Fighting Childhood Obesity

By PCFSN

Shellie Pfohl

As the Executive Director of the President’s Council on Fitness, Sports and Nutrition I am profoundly aware of the importance of making physical activity and nutrition accessible and affordable for all Americans, especially children. This is a multifaceted problem, and I’ll address several dimensions of this issue in this discussion. 

Availability of facilities that provide healthy, affordable food in our communities is a necessity.  If we do not have facilities within our neighborhoods where we can obtain fresh fruits and vegetables at affordable prices, then kids are going to continue to buy the Twinkies.  We’ve got to incent our retail establishments to be able to come into communities. I think we’ve seen success where we’ve put forth the effort in this area.

The school environment has a strong influence on whether physical activity and nutrition are accessible to children. Kids spend a good part of their days, weeks, and years in school.  We’ve got to continue pushing for policy change as it relates to physical education and school meals.

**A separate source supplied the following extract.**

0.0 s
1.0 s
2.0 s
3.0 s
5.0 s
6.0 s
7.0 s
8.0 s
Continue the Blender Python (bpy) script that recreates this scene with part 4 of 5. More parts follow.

In many cases we are going in the wrong direction. Physical education is being cut out of schools, and it is so very important.  Many states are passing policies mandating physical activity. This time could be recess, before or after school programs, or physical education.  The unintended consequence  we are hearing from school officials is “we are doing our 15 minutes of recess and then kids are walking between classes, so we are just going to cut PE because nobody said we have to do PE.”  Physical education is a curricular area.  It is an educational area that should be taught by a certified physical education teacher.   It is not recess.

When advocates like myself come in and say we need more physical education, what we are really saying is we need more quality PE.

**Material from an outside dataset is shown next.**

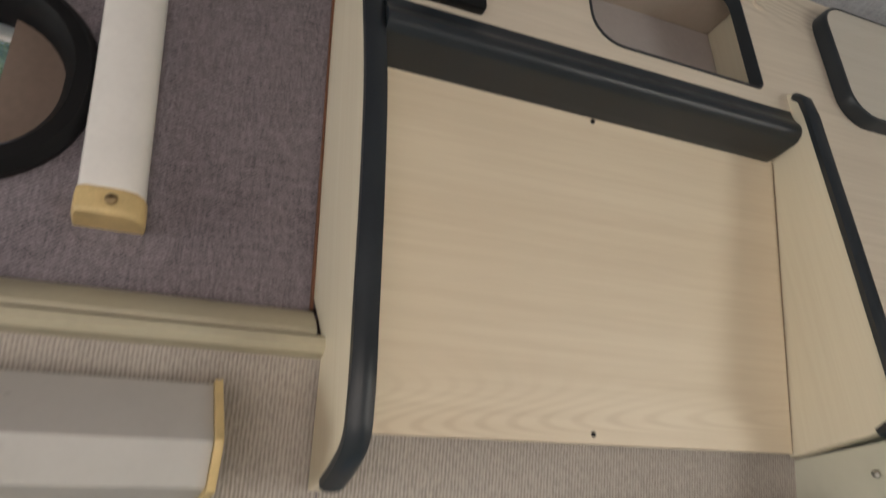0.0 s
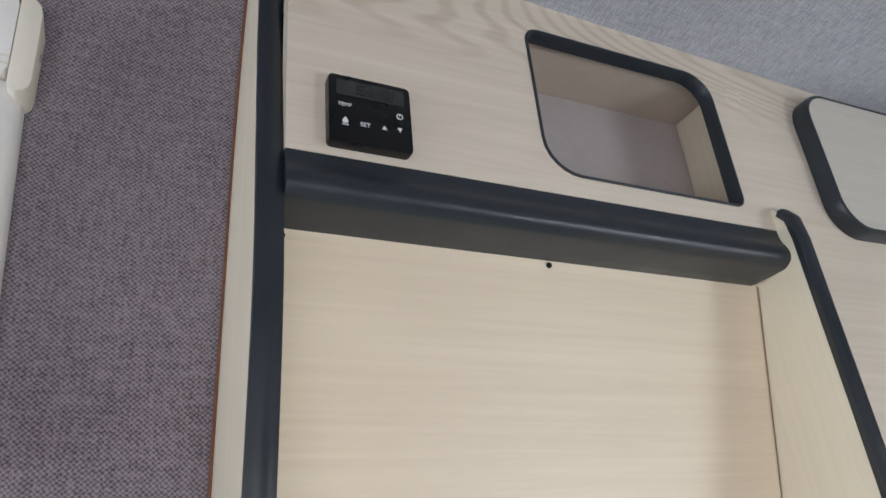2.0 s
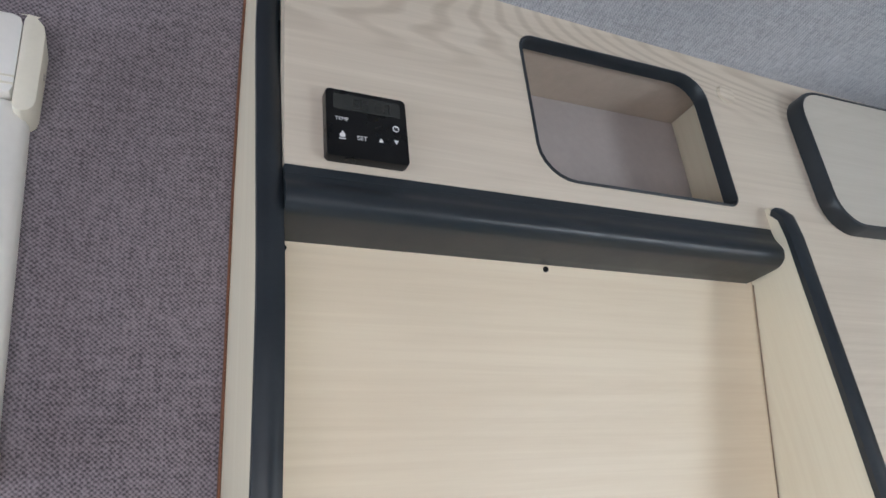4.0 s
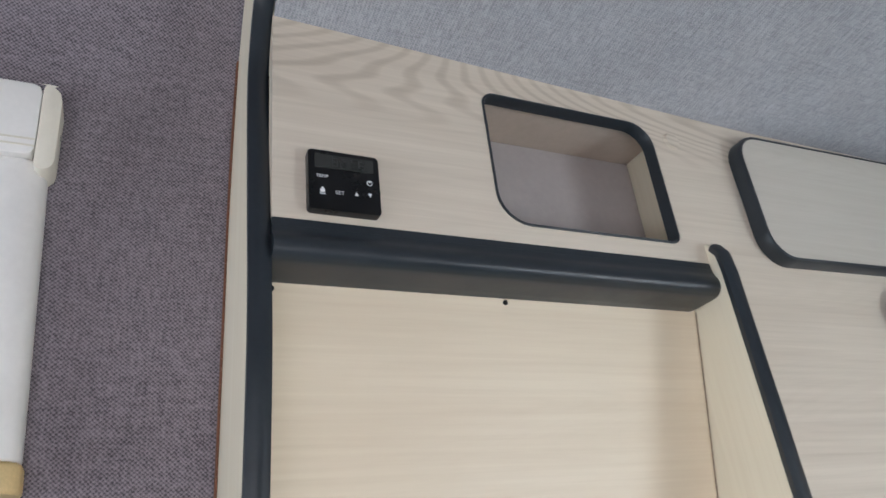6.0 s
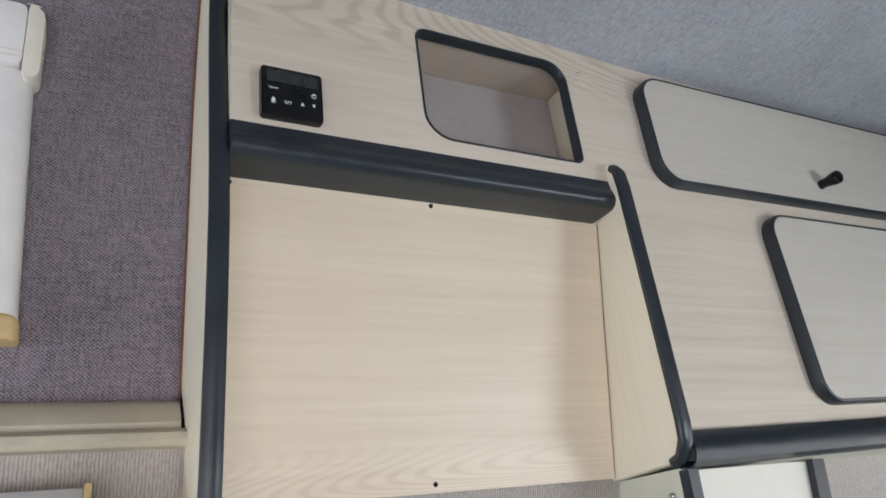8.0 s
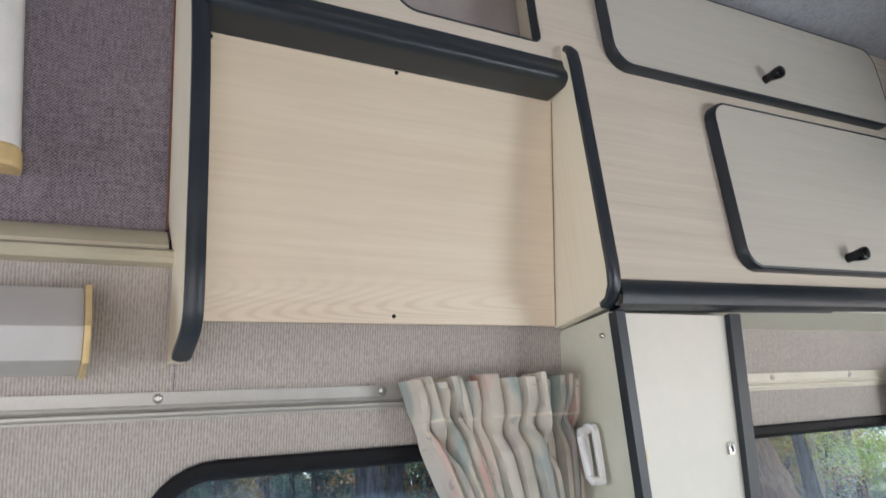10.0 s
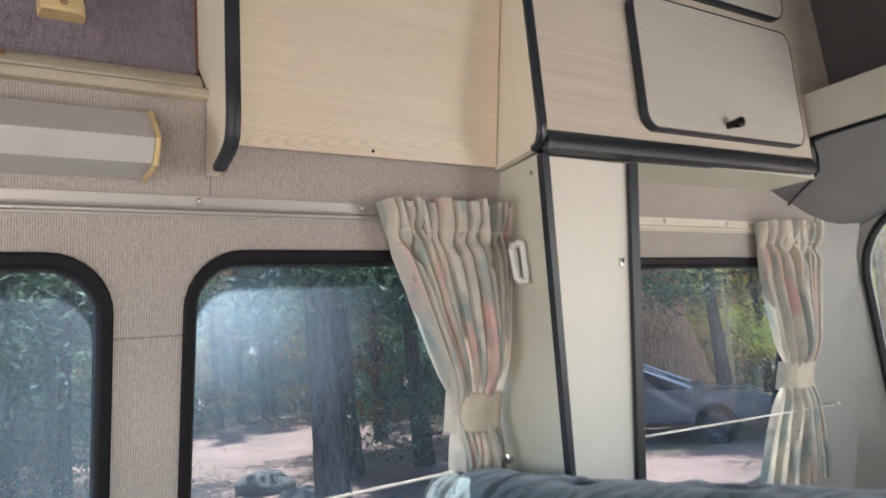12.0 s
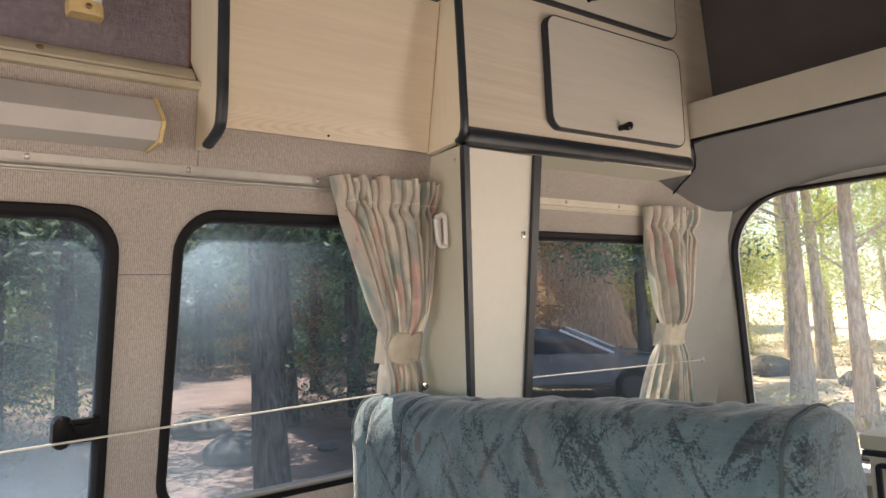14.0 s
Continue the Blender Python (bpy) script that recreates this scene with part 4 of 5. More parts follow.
def cabinet_door(rect, r, knob):
    place = sheared
    d = part("door", prism(rounded(rect[0] + 0.005, rect[1] - 0.005, rect[2] + 0.005, rect[3] - 0.005, r - 0.005, 8), place, FACE - 0.0195, FACE - 0.001), ASH_DOOR, cab, "pale door with rounded corners")
    part("edge_strip", moulding(rect, r, [(0.0, FACE - 0.0005), (0.0, FACE - 0.0165), (0.0015, FACE - 0.0195), (0.004, FACE - 0.0205), (0.0052, FACE - 0.0195), (0.0052, FACE - 0.0005)], place, 8), TRIM, d, "slate edge strip")
    k = bmesh.new()
    kx, kz = knob
    rings = []
    for h, sx, sz, dx in ((0.0, 0.0085, 0.0085, 0.0), (0.004, 0.0080, 0.0080, 0.0), (0.009, 0.0082, 0.0082, 0.0), (0.014, 0.0092, 0.0092, 0.001), (0.020, 0.0112, 0.0108, 0.002), (0.027, 0.0122, 0.0118, 0.003), (0.031, 0.0112, 0.0108, 0.003), (0.033, 0.0080, 0.0078, 0.003)):
        rings.append([(kx + dx + sx * math.cos(a * math.pi / 8), FACE - 0.0195 - h, kz + 0.018 * (kx - 0.79) + 0.2 * sx * math.cos(a * math.pi / 8) + sz * math.sin(a * math.pi / 8)) for a in range(16)])
    sheet(rings, bm=k, close=True)
    k.verts.ensure_lookup_table()
    k.faces.new(list(k.verts)[-16:])
    part("knob", k, BLACK, d, "black plastic knob")
    return d


cabinet_door((0.846, 1.600, 1.8020, 1.9850), 0.040, (1.205, 1.8400))
cabinet_door((1.041, 1.602, 1.4855, 1.7730), 0.036, (1.300, 1.5120))

# ---- heater control ----
th = thing("heater_control", (0.328, FACE, 1.81), "black heater thermostat with display on the fascia", "thermostat")
TF = 0.5430
part("case", prism(rounded(0.2905, 0.3575, 1.8050, 1.8675, 0.003), along_y, TF, FACE - 0.0005, bevel=0.0012), BLACK, th)
part("display", prism(rounded(0.2965, 0.3525, 1.8485, 1.8630, 0.001), along_y, TF - 0.0006, TF + 0.002), SCREEN, th, "unlit grey display")


for i, x in enumerate((0.3130, 0.3200, 0.3310, 0.3380)):
    bm = bmesh.new()
    for u0, u1, v0, v1 in ((0, 1, 0.45, 0.55), (0, 1, 0, 0.1), (0, 1, 0.9, 1), (0, 0.16, 0, 1), (0.84, 1, 0, 1)):
        box(x + u0 * 0.0052, x + u1 * 0.0052, TF - 0.0009, TF - 0.0004, 1.8510 + v0 * 0.0095, 1.8510 + v1 * 0.0095, bm=bm)
    part("display_digit", bm, SEGMENT, th, "faint unlit digit")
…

We know it can be done.  Often we hear that test scores are the priority and we only have so many minutes in each school day, but we have examples of schools that have made it a priority where kids are getting 30 minutes of physical education every day and their test scores are increasing.  For more information regarding this, reference the Centers for Disease Control and the National Association for Sport and Physical Education report on academics and physical education. There is an increasing body of research that shows definitively that kids who are physically active perform better academically. It can decrease their delinquency and behavioral issues, as well as help them concentrate so they tend to perform better on tests.

Has your organization worked to improve access to the health of America’s children through physical activity and nutrition? How? To learn how you can get involved, visit www.presidentschallenge.org and become a President’s Challenge Advocate today.

Note:  The President’s Council’s name was recently changed by Executive Order from President Obama to the President’s Council on Fitness, Sports and Nutrition (PCFSN) in recognition of the fact that good nutrition must go hand in hand with fitness and sports participation in order to achieve a healthy lifestyle.